My canoe, the one that I sat and worked in for the entire journey, was Skookum Kalitan. It is the canoe owned by the RCMP. No matter what my emotions, as I waded into the waters to enter the canoe each morning, it washed those emotions away and brought me back to a constant. The canoe is such a special place, particularly when it takes you so far and experiences so much with you. The constant that I always returned to was one of a calm reassurance, a sense of being in the proper place at the proper time. Skookum Kalitan had a sense of “home” to it. It had a personality. We had long been told by the native people that a canoe represents community and that is truly how it felt. No matter what the task at hand, no matter what issues or problems we were leaving on the shore, or were awaiting us at the next beach, Skookum Kalitan provided the warm, comfortable feeling of community. So real and intense was the feeling in that canoe, I can only look with eager anticipation to the next time I will pull it to some distant shore. To this day I cannot watch videos of that canoe, see photographs of the summer of ’97 or talk of the events of that month, without stirring intense emotions within me.

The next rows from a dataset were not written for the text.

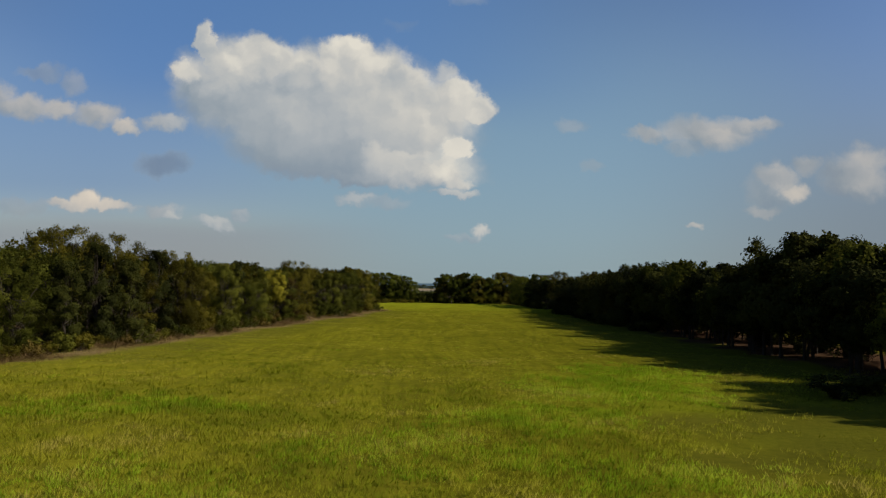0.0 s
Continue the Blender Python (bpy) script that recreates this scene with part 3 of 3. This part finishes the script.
# ---- grass: tufts on the meadow, straw along the western edge ----
def tufts(name, x, y, tall, mat, label, blades=4, width=0.05, seed=1):
    """Tufts of pointed, leaning blades at x, y."""
    rng = np.random.default_rng(seed)
    n = len(x)
    z = ground_height(x, y)
    base = np.repeat(np.stack((x, y, z - 0.02), -1), blades, 0)
    h = np.repeat(tall, blades) * rng.uniform(0.5, 1.15, n * blades)
    a = rng.uniform(0, 6.2832, n * blades)
    base[:, 0] += rng.normal(0, 0.09, len(a))
    base[:, 1] += rng.normal(0, 0.09, len(a))
    lean = rng.uniform(0.4, 1.3, len(a)) * h
    wide = np.stack((np.sin(a), -np.cos(a), np.zeros(len(a))), -1) * (width * rng.uniform(0.5, 1.2, len(a)))[:, None]
    tip = base + np.stack((np.cos(a) * lean, np.sin(a) * lean, h), -1)
    verts = np.stack((base - wide, base + wide, tip), 1).reshape(-1, 3)
    faces = np.arange(len(verts)).reshape(-1, 3)
    me = mesh_from(name, verts, faces, mat, True)
    up = np.repeat(np.stack((np.cos(a) * 0.25, np.sin(a) * 0.25, np.ones(len(a))), -1), 3, 0)
    me.normals_split_custom_set_from_vertices((up / np.linalg.norm(up, axis=1, keepdims=True)).tolist())
    return tagged(new(name, me), label, "grass", kind="stuff")


def thin(x, y):
    """Where tufts are thinned out near the east belt."""
    return np.clip(1.25 - ((x - 18) / 10) ** 2 - ((y - 27) / 16) ** 2, 0, 1)


rng = np.random.default_rng(3)
n = 90000
gy = 13 + 170 * rng.random(n) ** 1.5
gx = west(gy) + 1.5 + rng.random(n) * (east(gy) - west(gy) - 2)
keep = rough_noise(gx, gy, 5.0, 8) + 0.6 * rough_noise(gx, gy, 1.9, 9) + rng.normal(0, 0.5, n) - 0.6 * np.clip((gy - 60) / 40, 0, 1) + 0.7 * rough_noise(gx, gy, 14, 31) - 1.2 * thin(gx, gy) > -0.2
gx, gy = gx[keep], gy[keep]
rank = np.clip((70 - gy) / 34, 0, 1)
tufts("meadow_grass", gx, gy, 0.05 + 0.05 * rng.random(len(gx)) + 0.15 * rank * (0.4 + 0.7 * rng.random(len(gx))), GRASS, "short mown yellow-green meadow grass in tufts", 4, 0.018, 5)
n = 11000
gy = 45 + 205 * rng.random(n) ** 1.3
gx = west(gy) + 2 + rng.random(n) * (east(gy) - west(gy) - 3)
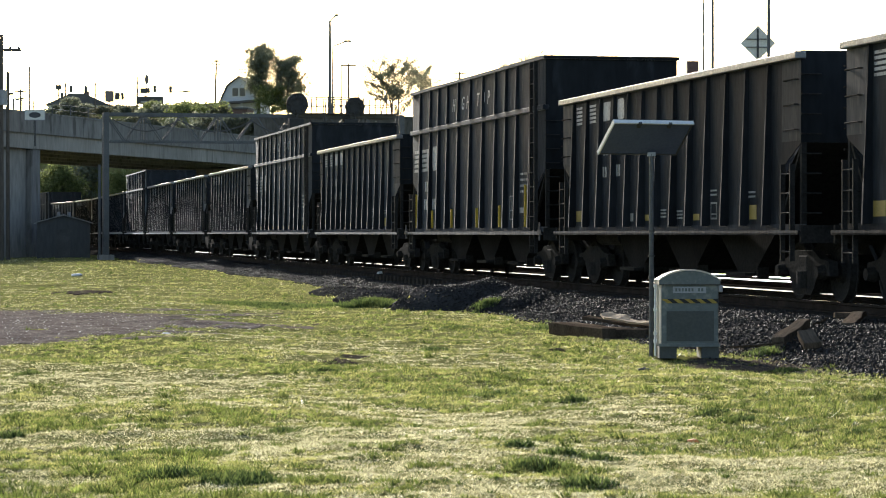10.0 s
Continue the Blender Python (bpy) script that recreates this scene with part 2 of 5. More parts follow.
def box(bm, x0, x1, y0, y1, z0, z1, m=None, bevel=0.0):
    r = bmesh.ops.create_cube(bm, size=1.0)
    mat = Matrix.Translation(((x0 + x1) / 2, (y0 + y1) / 2, (z0 + z1) / 2)) @ Matrix.Diagonal((x1 - x0, y1 - y0, z1 - z0, 1))
    bmesh.ops.transform(bm, matrix=(m @ mat) if m else mat, verts=r["verts"])
    if bevel:
        es = list({e for v in r["verts"] for e in v.link_edges})
        bmesh.ops.bevel(bm, geom=es, offset=bevel, segments=2, affect="EDGES", profile=0.5)
    return bm


def cube(*a, **k):
    return box(bmesh.new(), *a, **k)


def bar(bm, a, b, r, r2=None, n=8):
    """A round bar from a to b."""
    a, b = Vector(a), Vector(b)
    d = b - a
    m = Matrix.Translation((a + b) / 2) @ d.to_track_quat("Z", "Y").to_matrix().to_4x4()
    bmesh.ops.create_cone(bm, cap_ends=True, segments=n, radius1=r, radius2=r if r2 is None else r2, depth=d.length, matrix=m)
    return bm


def beam(bm, a, b, w, h):
    """A square bar from a to b, w wide and h high."""
    a, b = Vector(a), Vector(b)
    d = b - a
    m = Matrix.Translation((a + b) / 2) @ d.to_track_quat("X", "Z").to_matrix().to_4x4()
    r = bmesh.ops.create_cube(bm, size=1.0)
    bmesh.ops.transform(bm, matrix=m @ Matrix.Diagonal((d.length, w, h, 1)), verts=r["verts"])
    return bm


def prism(bm, outline, y0, y1, axis="y", m=None):
    """An outline of (a, b) pulled from y0 to y1; axis y: (a, b) are x, z; axis x: y, z; axis z: x, y."""
    def place(a, b, c):
        return {"y": (a, c, b), "x": (c, a, b), "z": (a, b, c)}[axis]
    lo = [bm.verts.new(place(a, b, y0)) for a, b in outline]
    hi = [bm.verts.new(place(a, b, y1)) for a, b in outline]
    k = len(outline)
    bm.faces.new(lo), bm.faces.new(hi[::-1])
    for i in range(k):
        bm.faces.new((lo[i], hi[i], hi[(i + 1) % k], lo[(i + 1) % k]))
    if m:
        bmesh.ops.transform(bm, matrix=m, verts=lo + hi)
    return bm


def thing(name, m, label, category, group=""):
    ob = new(name)
    ob.empty_display_size = 0.3
    ob.matrix_basis = m
    return tagged(ob, label, category, group)


def along(a):
    """The turn about z of a thing whose x axis runs along the track, away from the camera."""
    return math.degrees(a) + 90


# ================= ground and tracks =================
def rise(t):
    t = np.clip(t, 0, 1)
    return t * t * (3 - 2 * t)


def toe(s):
    """Where the ballast ends on the lawn's side."""
    return 10.45 + 1.75 * rise((s - 29) / 50) + 0.25 * np.sin(s * 0.31) + 0.12 * np.sin(s * 1.07 + 1.0)


def patchy(x, y, cell, seed):
    """Smooth random values from 0 to 1 over the ground, with patches about a cell wide."""
    g = np.random.default_rng(seed).random((256, 256))
    u, v = x / cell, y / cell
    i, j = np.floor(u).astype(int), np.floor(v).astype(int)
    f, h = u - i, v - j
    f, h = f * f * (3 - 2 * f), h * h * (3 - 2 * h)
    a = g[i % 256, j % 256] * (1 - f) + g[(i + 1) % 256, j % 256] * f
    b = g[i % 256, (j + 1) % 256] * (1 - f) + g[(i + 1) % 256, (j + 1) % 256] * f
    return a * (1 - h) + b * h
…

Throughout the journey of the summer of ’97 I kept a journal about the experience. In it I recalled my last day of the trip when everyone else had left save a few of us to clean up. For the first time in 5 months of training, preparation and travel, the canoe was finished its job. It had been lifted from the waters of Victoria harbour and was awaiting its trailer ride back to Vancouver. I awoke early that morning and stepped from my tent to see the canoe on the grass of our campsite. These words are found in my journal dated Day 37, August 4, 1997.
“It lay there listing to one side. I could see that there was virtually nothing inside it. There were no water bottles awaiting today’s pull. No paddles rested over the seats. No life vests sat waiting for the day. It was empty and lifeless. That friend that had been so alive and vital for five months now was lifeless. It was an inanimate “thing”, not a place of peace and happiness. I turned my head to an empty parking lot and then looked back at the canoe. IT HIT! IT HIT HARD!”
The image I have painted is in memory and recognition of that “friend”. It is recognition of a historic time but most of all it is truly my emotions on paper. I will forever remember the summer of 1997, the summer of dreams, but most of all I will never forget my friend “Skookum Kalitan”.